One thing that British expats in the U.S. must find out is whether they are liable to file U.S. taxes. This can be done using two simple tests. The first is the Green Card test that states that anyone who possesses a Green Card, no matter where they are in the world, has to file U.S taxes. This means British expats who are living in the U.S. that have a Green Card must file.
Meanwhile, if British expats in the U.S. do not have a Green Card but pass the Substantial Presence Test, then they are also obliged to file a U.S. tax return.
Alternatively, if UK expats living in the US don’t have a green card but pass the Substantial Presence Test, then they are still required to file a US tax return. The Substantial Presence Test is similar to the Statutory Residence Test in the U.K., it is a criterion that the IRS uses to determine whether the British expat qualifies as either a resident or nonresident for tax purposes.
The Substantial Presence test means that someone is physically present in the US for at least 31 days during the current year, and 183 days during the 3-year period that includes the current year and the 2 years immediately beforehand, counting:
All the days you were present in the current year, and
1/3 of the days you were present in the first year before the current year, and
1/6 of the days you were present in the second year before the current year.
If a British expat living or working in the U.S. passes either one of these two tests, then they are subject to U.S. taxation on their worldwide income. The only exceptions are if they are working for the British government, or if they are in the U.S. on a teacher, training (including sport), or student visa.
British expats living in America may also have to pay state taxes. The rules differ from state to state, so it would be best to check with the state tax authorities where you live to find out what your responsibilities are. Some states, for example, Florida, do not obligate their residents to pay income tax locally. However, they will be subject to other tax rules, so it is crucial to gain assistance from a dependable local tax expert to help you with local tax rules. It is strongly not recommended to file your tax returns by yourself as the penalties of improper or late filings can be severe.
The deadline for filing your taxes in the US is the 15th of April each year. You must also take note that you have to get your taxes in order as soon as you possibly can. Waiting until the last minute to work on those is only inviting trouble as the demand for assistance increases to a level that tax consultants are no longer able to accommodate new clients.
To make your relocation go smoother, here are some other U.S. tax issues that British expats should know about.

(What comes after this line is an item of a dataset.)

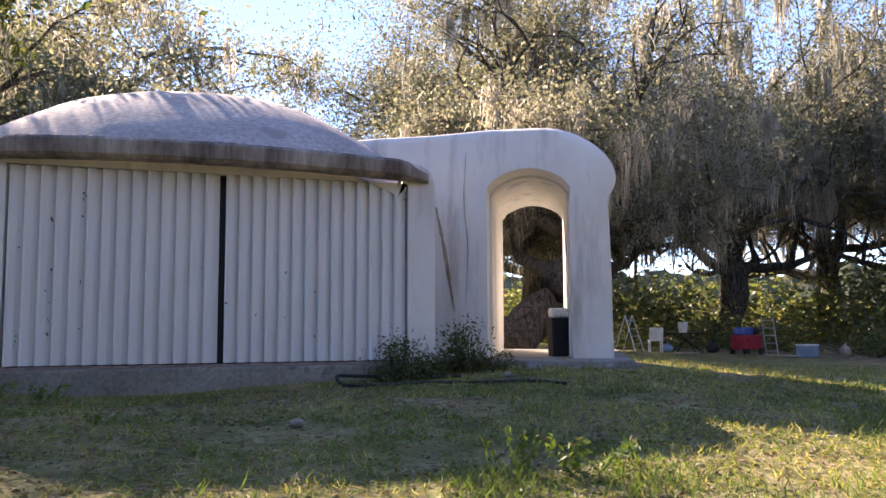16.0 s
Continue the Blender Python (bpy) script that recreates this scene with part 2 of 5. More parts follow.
def make_fascia():
    m, n, l, b = shade("stained_eave", (0.5, 0.45, 0.4), 0.9, 0, 0.2)
    a = noisy(n, l, 1.6, 6, 0.7, (1.0, 1.0, 0.25))
    s = noisy(n, l, 9, 5, 0.7, (1.0, 1.0, 0.2))
    r = ramp(n, l, a.outputs[0], ((0.36, (0.13, 0.1, 0.085)), (0.5, (0.3, 0.25, 0.21)), (0.66, (0.52, 0.47, 0.41))))
    r2 = ramp(n, l, s.outputs[0], ((0.3, (0.55, 0.55, 0.55)), (0.7, (1.25, 1.2, 1.15))))
    l.new(mixed(n, l, 0.8, r.outputs[0], r2.outputs[0], "MULTIPLY"), b.inputs["Base Color"])
    bumped(n, l, b, s.outputs[0], 0.4, 0.02)
    return m


FASCIA = make_fascia()
DOOR_WHITE = mottled("white_door_vinyl", (0.78, 0.765, 0.74), (0.84, 0.83, 0.81), 0.5, 0.5, 0.02, 0.001, 420, (1, 1, 1), 0.4)
CONCRETE = mottled("concrete", (0.2, 0.185, 0.16), (0.34, 0.315, 0.28), 1.2, 0.92, 0.4, 0.015, 18, c3=(0.16, 0.15, 0.12))
TANK = mottled("tank_plaster", (0.35, 0.32, 0.29), (0.46, 0.43, 0.395), 0.6, 0.85, 0.25, 0.02, 5, (1, 1, 0.4))
MILDEW = mottled("mildew", (0.05, 0.045, 0.035), (0.12, 0.1, 0.08), 20, 0.95, 0.1, 0.001)
DARK_GAP = shade("dark_gap", (0.012, 0.013, 0.016), 0.8)[0]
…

Immigrant or Non-Immigrant
U.S. tax obligations of the British expat in the U.S. primarily depend on the Visa type under which they were admitted to the U.S.
There are two main categories of visas for the US: immigrant and nonimmigrant (in other words: permanent and temporary). Nonimmigrant visas are granted for tourists, students, researchers, and short-term work placements. Government employees and diplomats also enter the U.S. under non-immigrant visa types.
Non-immigrants with income from the U.S. file non-resident tax returns and pay tax only on income from U.S. sources.
Immigrant visas give permanent residence in the USA, so it’s a much-coveted thing amongst British expats in America. Immigrant visas may be employment-based or family-based. Generally, U.S. tax obligations begin from the first day where you cross the U.S. border but the devil is in the details.
Resident or Non-Resident
The second factor that determines the scope of U.S. tax obligations is the length of stay in the U.S.
Even a holder of a non-immigrant visa will become a U.S. resident for tax purposes if they meet the Substantial Presence Test. Consequently, they will have the same U.S. tax filing obligations that immigrant visa holders.
U.S. Green Card
Citizens of Britain who were granted a U.S. Green Card or met the Substantial Presence Test are considered U.S. Resident Aliens. For resident aliens, the rules for filing income, estate, and gift tax returns and paying estimated tax are generally the same as for U.S. citizens.
The main difference between Green Card holders and those who become resident aliens by meeting the Substantial Presence - a Green Card holder has a full range of U.S. filing obligations even if they do not spend a single day in the U.S. during the tax year.
Taxpayer Identification Numbers
All individuals filing tax returns must have a U.S. Social Security number (SSN) or an individual tax identification number (ITIN). ITIN is not just for tax filing purposes; it is your unique U.S. government identifier needed for selling residences, obtaining driver’s licenses, opening certain bank accounts and more. An ITIN must be renewed every 5 years.